The man balanced a couch, 2 chairs and a coffee table on his dirty motorbike, a scene reminiscent of India and the overloaded bikes and cars (and everything) – except instead of an extended family sharing one bike, he was moving around his lounge suite it seemed.
Vietnam reminded me of a gentler, calmer version of India. The people are friendly, hard-working, not pushy, and calm. If you travel out of the city and the immense crush of people, heritage sights like Ha Long Bay present a beauty and serenity indescribable, with a silent majesty so amazing that you can almost feel it in your bones. Monolithic limestone island mountains jut out from tranquil emerald water, and the village on the water is almost like a time capsule – until you look more closely and see the usual traces of Western influence, TV screens and cell phones, tie-dyed clothes and coke bottles.
Enduring a 30 hour train ride from the North to the South from Hanoi to Saigon, the breathtaking scenery of the landscape of the entire country is enough to (almost) make you forget how long the journey takes and how grunge-y the train bunker is.
The language barrier is always a small issue when travelling, but nowadays most people speak at least some English – but I always think of the word Miaow (like a cat) when I think of the guy I was asking for Milk, trying to understand what I was saying.
The country is less spoiled than many other touristy countries (because so few people think to go to Vietnam, presumably) but the people are still recovering from the echoes of the Vietnam war – although they call it the American war there, which makes sense. History is written by humans, who choose to portray whatever they want to, it’s all just stories really.

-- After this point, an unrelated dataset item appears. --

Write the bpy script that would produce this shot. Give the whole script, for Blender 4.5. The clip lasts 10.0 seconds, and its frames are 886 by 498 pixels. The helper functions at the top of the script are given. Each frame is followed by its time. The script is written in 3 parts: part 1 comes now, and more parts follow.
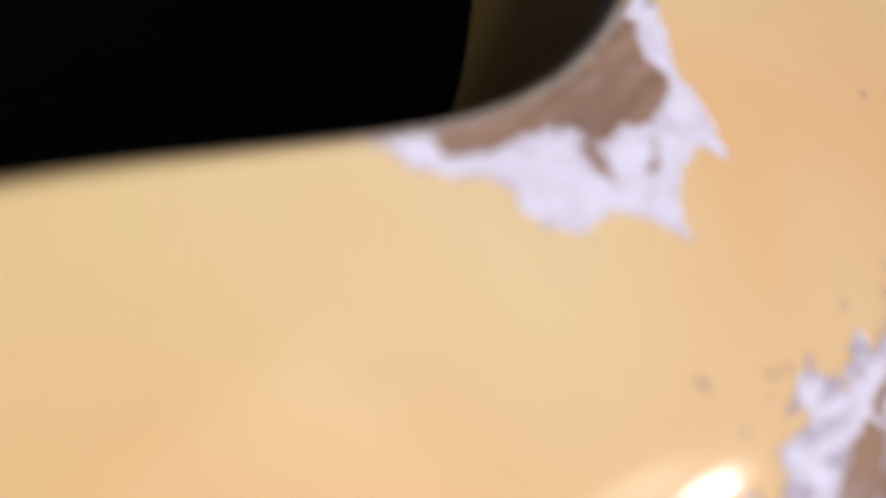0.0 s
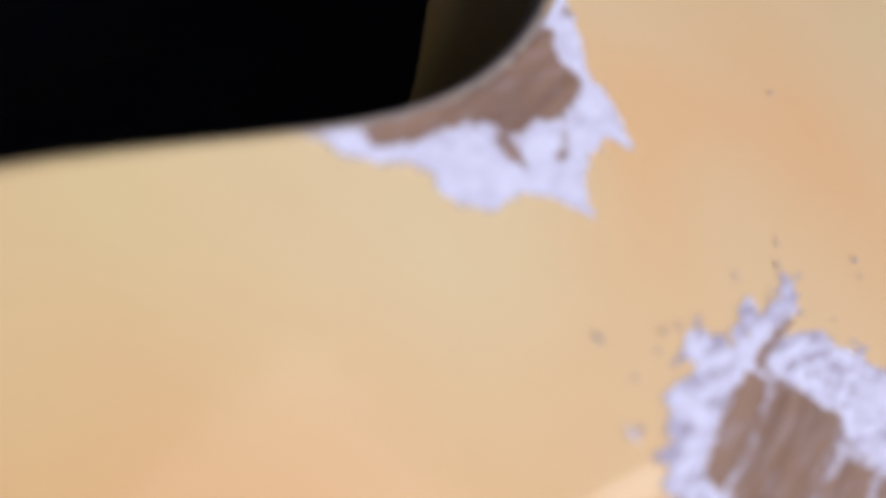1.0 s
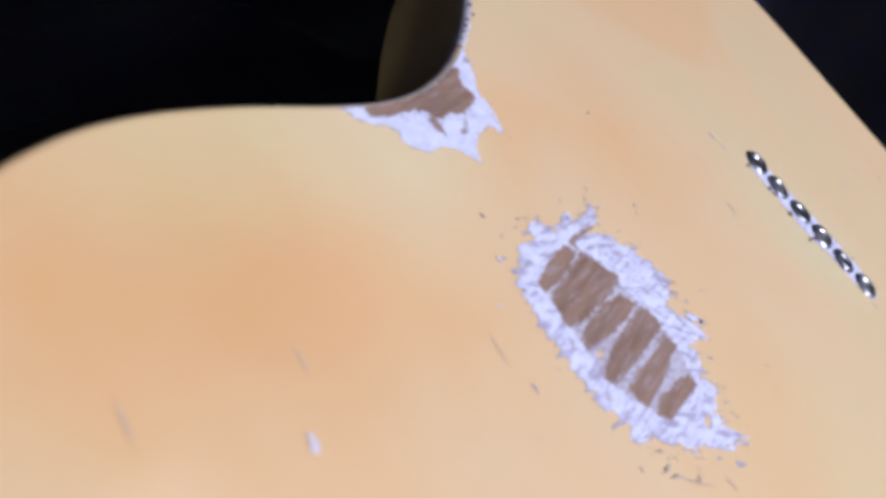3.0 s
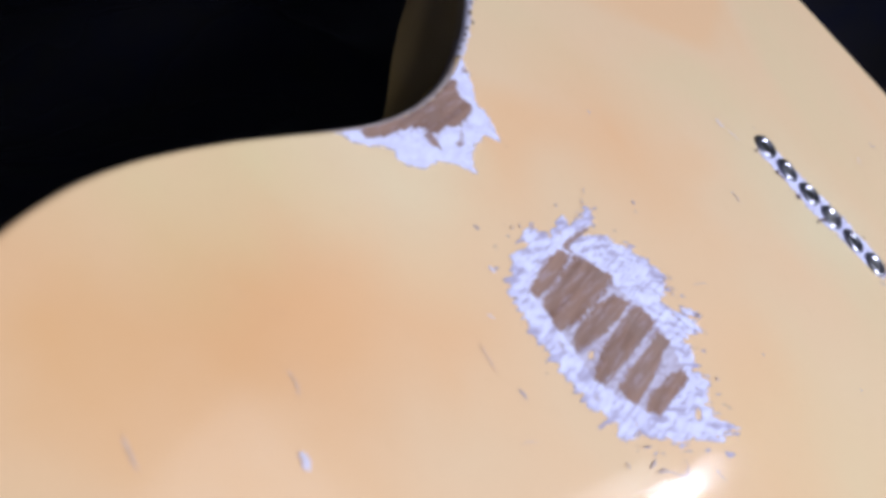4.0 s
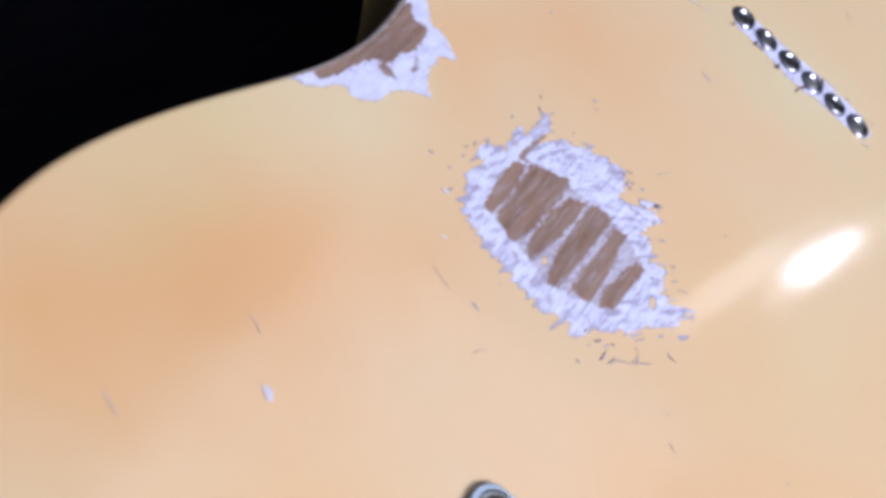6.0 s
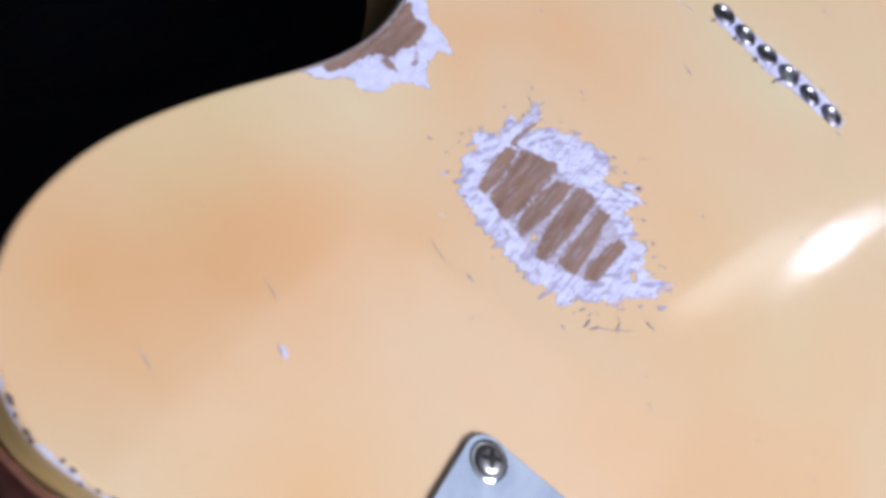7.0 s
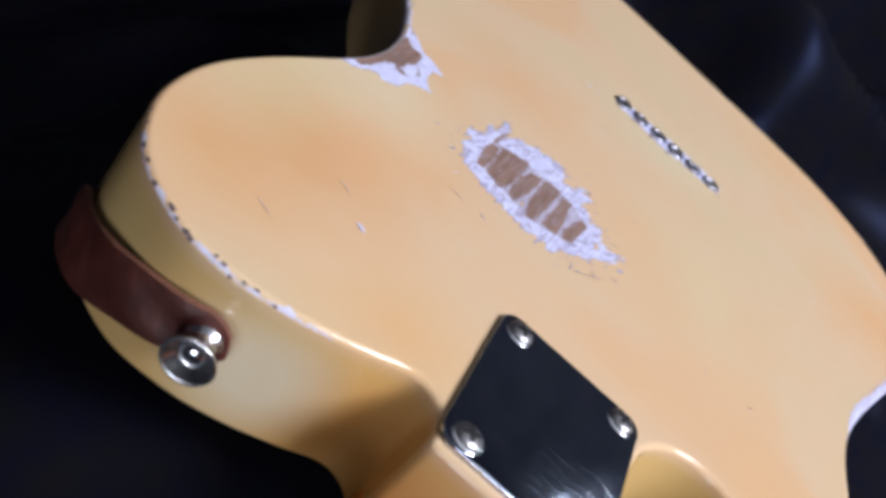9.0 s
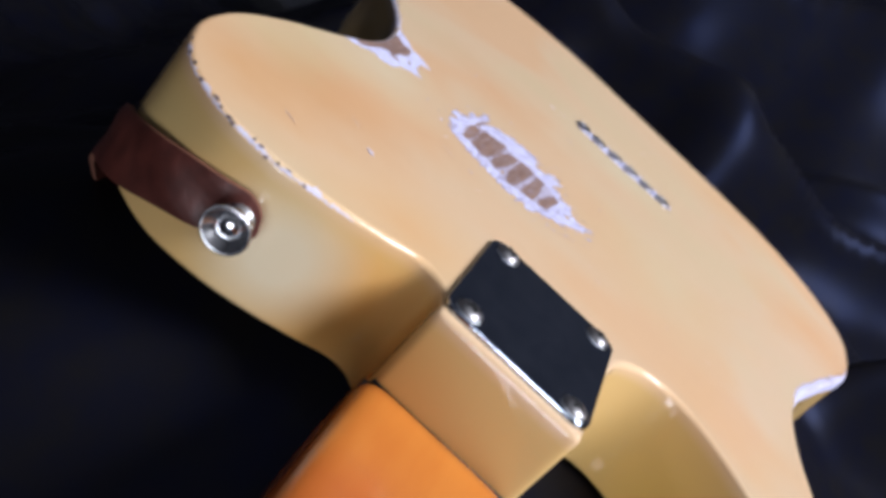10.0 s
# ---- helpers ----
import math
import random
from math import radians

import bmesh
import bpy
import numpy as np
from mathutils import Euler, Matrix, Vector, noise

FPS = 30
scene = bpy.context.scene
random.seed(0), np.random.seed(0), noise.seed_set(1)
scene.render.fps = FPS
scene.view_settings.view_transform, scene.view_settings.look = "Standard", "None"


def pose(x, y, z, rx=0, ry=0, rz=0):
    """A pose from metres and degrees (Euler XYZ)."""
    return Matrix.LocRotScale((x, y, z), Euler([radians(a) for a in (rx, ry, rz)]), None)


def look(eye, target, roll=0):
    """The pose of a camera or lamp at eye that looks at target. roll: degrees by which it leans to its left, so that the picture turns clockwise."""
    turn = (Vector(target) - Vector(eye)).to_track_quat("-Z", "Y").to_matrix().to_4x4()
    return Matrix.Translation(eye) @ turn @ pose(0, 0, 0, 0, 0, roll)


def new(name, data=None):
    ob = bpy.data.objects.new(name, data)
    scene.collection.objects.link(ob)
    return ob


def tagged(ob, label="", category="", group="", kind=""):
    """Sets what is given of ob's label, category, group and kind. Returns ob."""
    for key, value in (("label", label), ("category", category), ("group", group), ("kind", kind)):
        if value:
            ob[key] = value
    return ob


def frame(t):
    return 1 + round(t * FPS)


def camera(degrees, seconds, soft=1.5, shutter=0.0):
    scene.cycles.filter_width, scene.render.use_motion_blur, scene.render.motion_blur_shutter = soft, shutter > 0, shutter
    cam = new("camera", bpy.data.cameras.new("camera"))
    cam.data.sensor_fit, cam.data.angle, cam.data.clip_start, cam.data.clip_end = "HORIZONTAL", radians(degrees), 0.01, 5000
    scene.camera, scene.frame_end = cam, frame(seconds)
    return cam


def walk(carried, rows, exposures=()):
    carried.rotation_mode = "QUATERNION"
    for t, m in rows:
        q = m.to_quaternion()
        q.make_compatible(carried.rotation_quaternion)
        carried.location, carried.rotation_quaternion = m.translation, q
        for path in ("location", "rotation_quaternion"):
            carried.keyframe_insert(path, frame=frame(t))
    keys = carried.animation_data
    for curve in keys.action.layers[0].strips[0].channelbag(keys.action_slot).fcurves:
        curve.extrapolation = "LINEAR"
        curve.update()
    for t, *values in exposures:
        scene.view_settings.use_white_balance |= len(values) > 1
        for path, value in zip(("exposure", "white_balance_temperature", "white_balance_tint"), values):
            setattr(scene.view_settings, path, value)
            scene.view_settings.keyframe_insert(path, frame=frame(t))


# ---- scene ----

We went down into some of the tunnels used during the war with America, and I was struck by how claustrophobic and terrifying even spending a few seconds underground could be – it was like a grave. The tiny Vietnamese people are proud of their resilience in the face of war with a huge superpower, and I was amazed at how much they could get done underground. They even had kitchens and hospitals built into their tunnels.
Thinking back on those tiny tunnels, it reminds me to contemplate death. Imagine the sand being thrown over your body as you lie wrapped in white cloth, with no escape. I need to remember death more often, it will force me to choose better what I do with my living moments.